Global language diversity presents both a promise and a hurdle for natural language processing. While NLP has become reliable for major languages, thousands of tongues stay underrepresented in data and tools. This gap affects search, translation, voice assistants, and social media moderation, especially for communities with unique scripts and rich morphology.

Across languages, several challenges slow progress:

  • Data scarcity: fewer labeled samples and smaller corpora.
  • Script and morphology: non Latin scripts, complex word forms, diacritics.
  • Dialects and code-switching: speakers mix languages in one sentence.
  • Evaluation gaps: few standard benchmarks across languages.
  • Bias and fairness: models tend to reflect dominant languages.
  • Resources: limited compute, privacy concerns, licensing limits.

Researchers and developers use several practical approaches to move forward:

  • Multilingual models: train on many languages at once to share knowledge.
  • Cross-lingual transfer: let high-resource languages help low-resource ones.
  • Data augmentation: synthetic data, transliteration, back-translation.
  • Community data building: partnerships with native speakers and open data.
  • Better evaluation: diverse benchmarks and human-in-the-loop checks.
  • Script-aware tooling: tokenizers and morph analyzers tuned to each language.

In practice, teams can start with simple steps. Choose a flexible language mix, set clear goals, and measure with practical metrics such as accuracy and F1 on a small but diverse test set. Use multilingual embeddings to support related languages, and aim for efficient models that can run on devices with limited power.

Example: a travel assistant that offers phrase translations and intent recognition in five languages. It uses a shared multilingual encoder to identify user intent across scripts, while language-specific post-processing handles script quirks and regional dialects.

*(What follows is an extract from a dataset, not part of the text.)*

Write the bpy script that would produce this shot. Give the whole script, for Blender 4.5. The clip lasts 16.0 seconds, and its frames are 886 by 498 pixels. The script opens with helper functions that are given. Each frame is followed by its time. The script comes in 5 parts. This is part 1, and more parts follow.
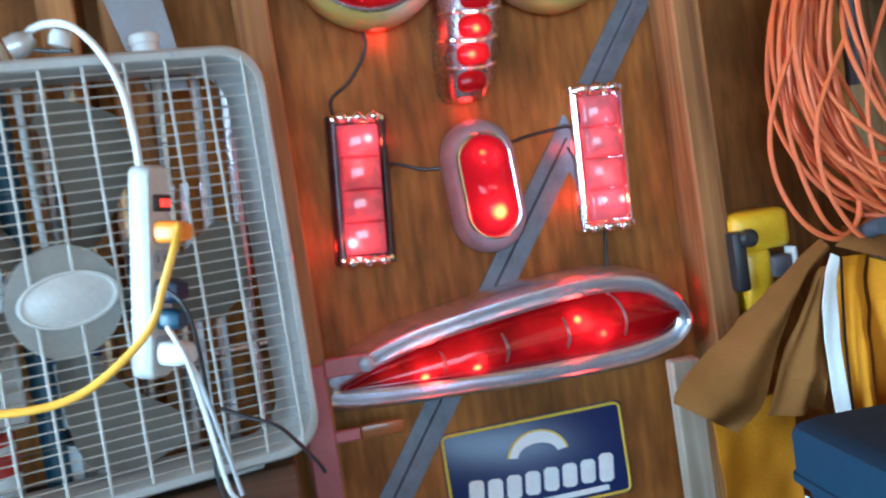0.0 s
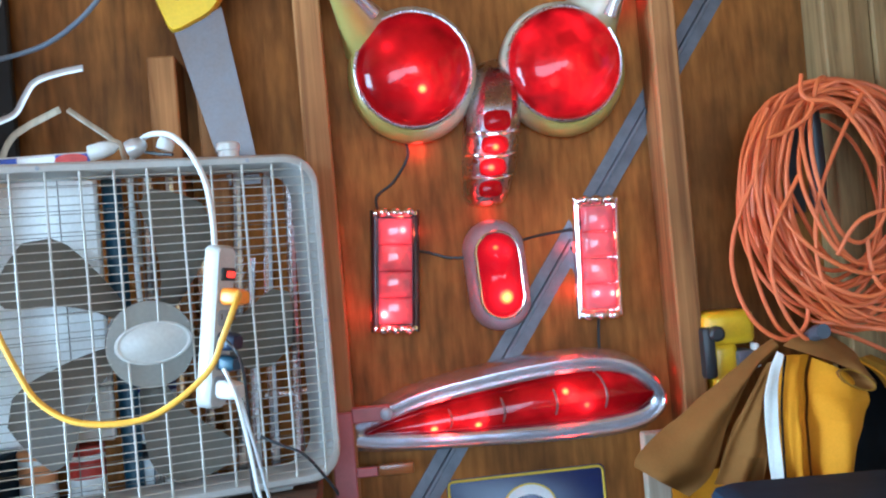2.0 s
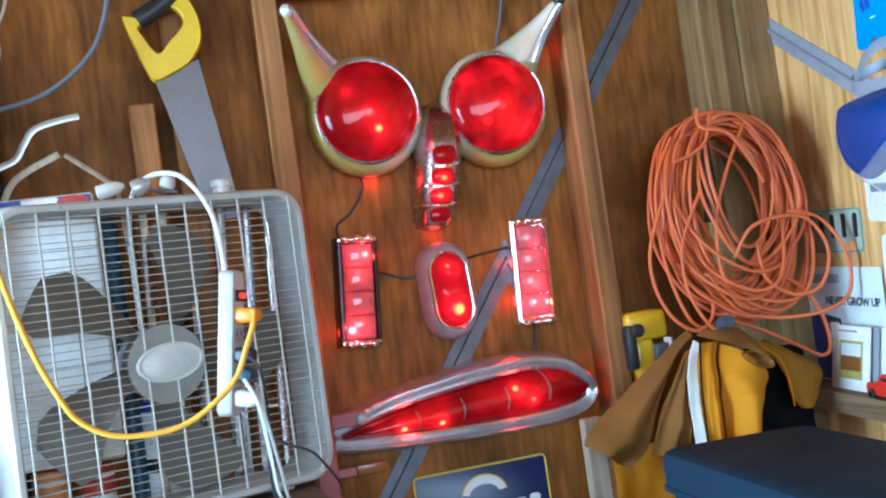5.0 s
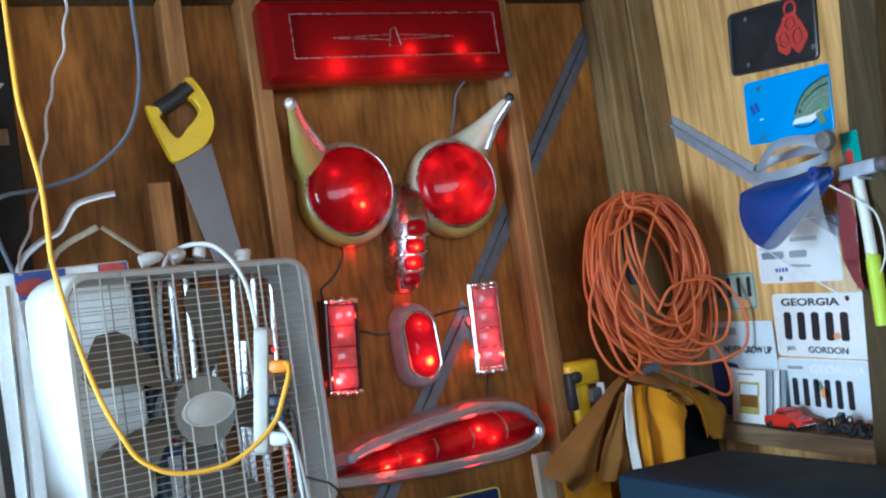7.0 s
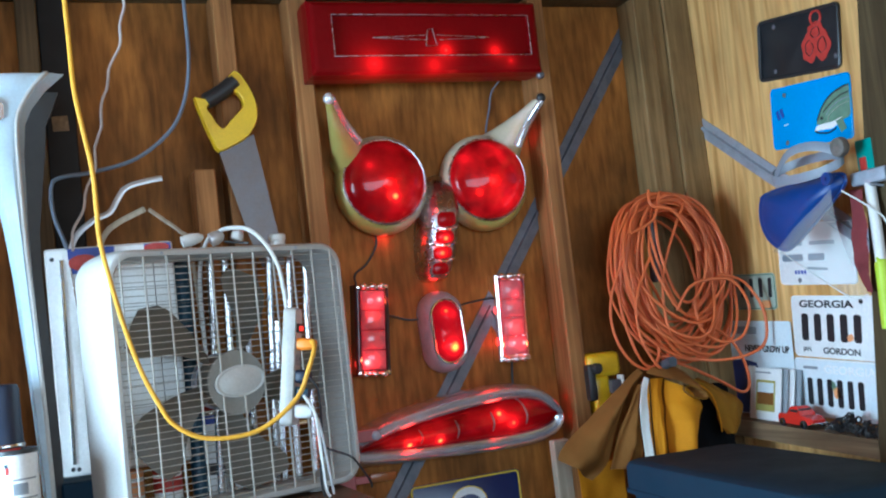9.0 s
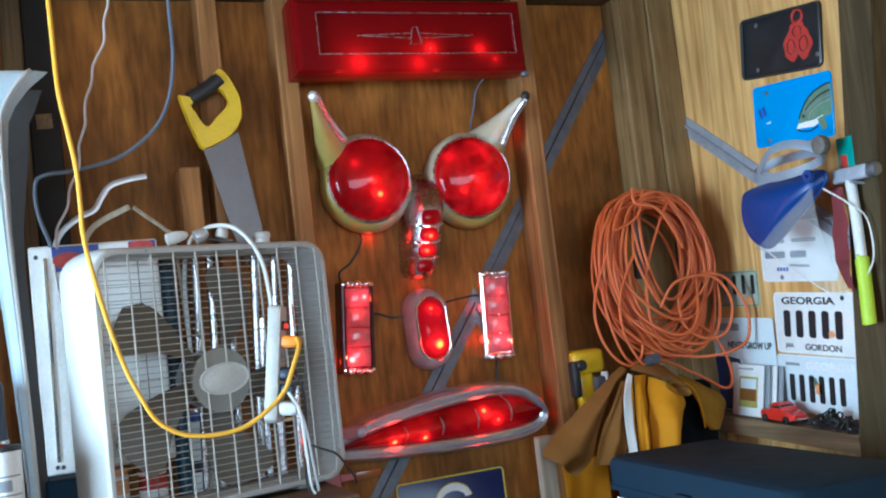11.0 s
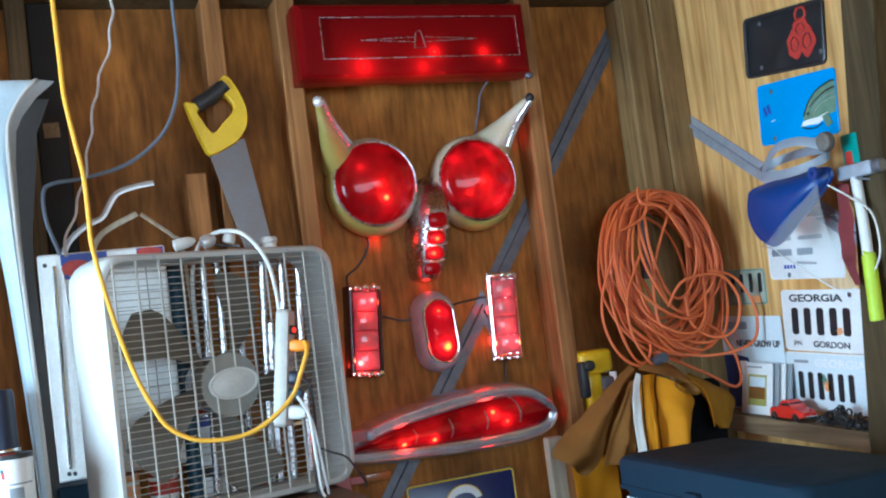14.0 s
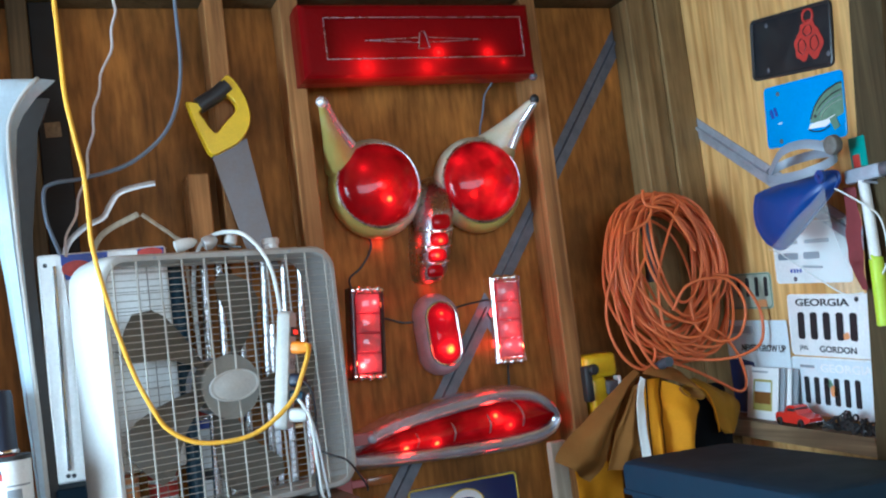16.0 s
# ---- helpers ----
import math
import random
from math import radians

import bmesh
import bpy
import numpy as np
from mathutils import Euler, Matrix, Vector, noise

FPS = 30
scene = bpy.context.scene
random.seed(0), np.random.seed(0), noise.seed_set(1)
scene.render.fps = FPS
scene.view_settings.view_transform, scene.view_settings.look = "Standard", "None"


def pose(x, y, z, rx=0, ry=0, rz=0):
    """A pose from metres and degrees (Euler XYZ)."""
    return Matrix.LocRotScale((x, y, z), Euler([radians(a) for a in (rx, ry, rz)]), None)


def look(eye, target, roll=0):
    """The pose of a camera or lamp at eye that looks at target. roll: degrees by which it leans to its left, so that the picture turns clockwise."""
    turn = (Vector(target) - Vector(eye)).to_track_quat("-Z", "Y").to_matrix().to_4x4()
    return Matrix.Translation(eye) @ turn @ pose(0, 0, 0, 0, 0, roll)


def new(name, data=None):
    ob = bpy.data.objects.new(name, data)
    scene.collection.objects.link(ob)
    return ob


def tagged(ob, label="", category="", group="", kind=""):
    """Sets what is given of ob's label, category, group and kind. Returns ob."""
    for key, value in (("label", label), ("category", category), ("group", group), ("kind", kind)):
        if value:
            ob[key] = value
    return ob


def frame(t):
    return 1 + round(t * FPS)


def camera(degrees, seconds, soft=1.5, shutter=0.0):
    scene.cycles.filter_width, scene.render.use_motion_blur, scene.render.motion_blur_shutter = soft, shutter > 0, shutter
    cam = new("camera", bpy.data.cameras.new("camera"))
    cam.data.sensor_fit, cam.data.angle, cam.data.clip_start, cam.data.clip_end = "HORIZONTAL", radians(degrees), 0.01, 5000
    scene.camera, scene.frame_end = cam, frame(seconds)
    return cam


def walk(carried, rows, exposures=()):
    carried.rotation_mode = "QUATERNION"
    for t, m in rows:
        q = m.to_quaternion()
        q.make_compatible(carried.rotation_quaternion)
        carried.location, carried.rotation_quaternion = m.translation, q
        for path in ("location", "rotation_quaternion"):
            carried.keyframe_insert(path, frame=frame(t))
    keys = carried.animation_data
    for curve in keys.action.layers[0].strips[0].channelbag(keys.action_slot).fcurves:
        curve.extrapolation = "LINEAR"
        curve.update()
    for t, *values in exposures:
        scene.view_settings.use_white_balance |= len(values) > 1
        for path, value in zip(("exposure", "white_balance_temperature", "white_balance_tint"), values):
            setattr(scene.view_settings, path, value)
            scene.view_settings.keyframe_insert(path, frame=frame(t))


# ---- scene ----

The result is clearer replies and fewer misunderstandings in real use.

Ethics and responsibility matter. When collecting data or deploying models, respect privacy, obtain consent, and consider cultural context. Inclusive NLP should lift many languages, not just the most popular ones, and balance accuracy with respectful use.

Key Takeaways

  • Diverse data and multilingual models enable better coverage across languages.
  • Script handling, dialects, and code-switching need targeted tooling.
  • Ethical considerations and thorough evaluation guide responsible NLP growth.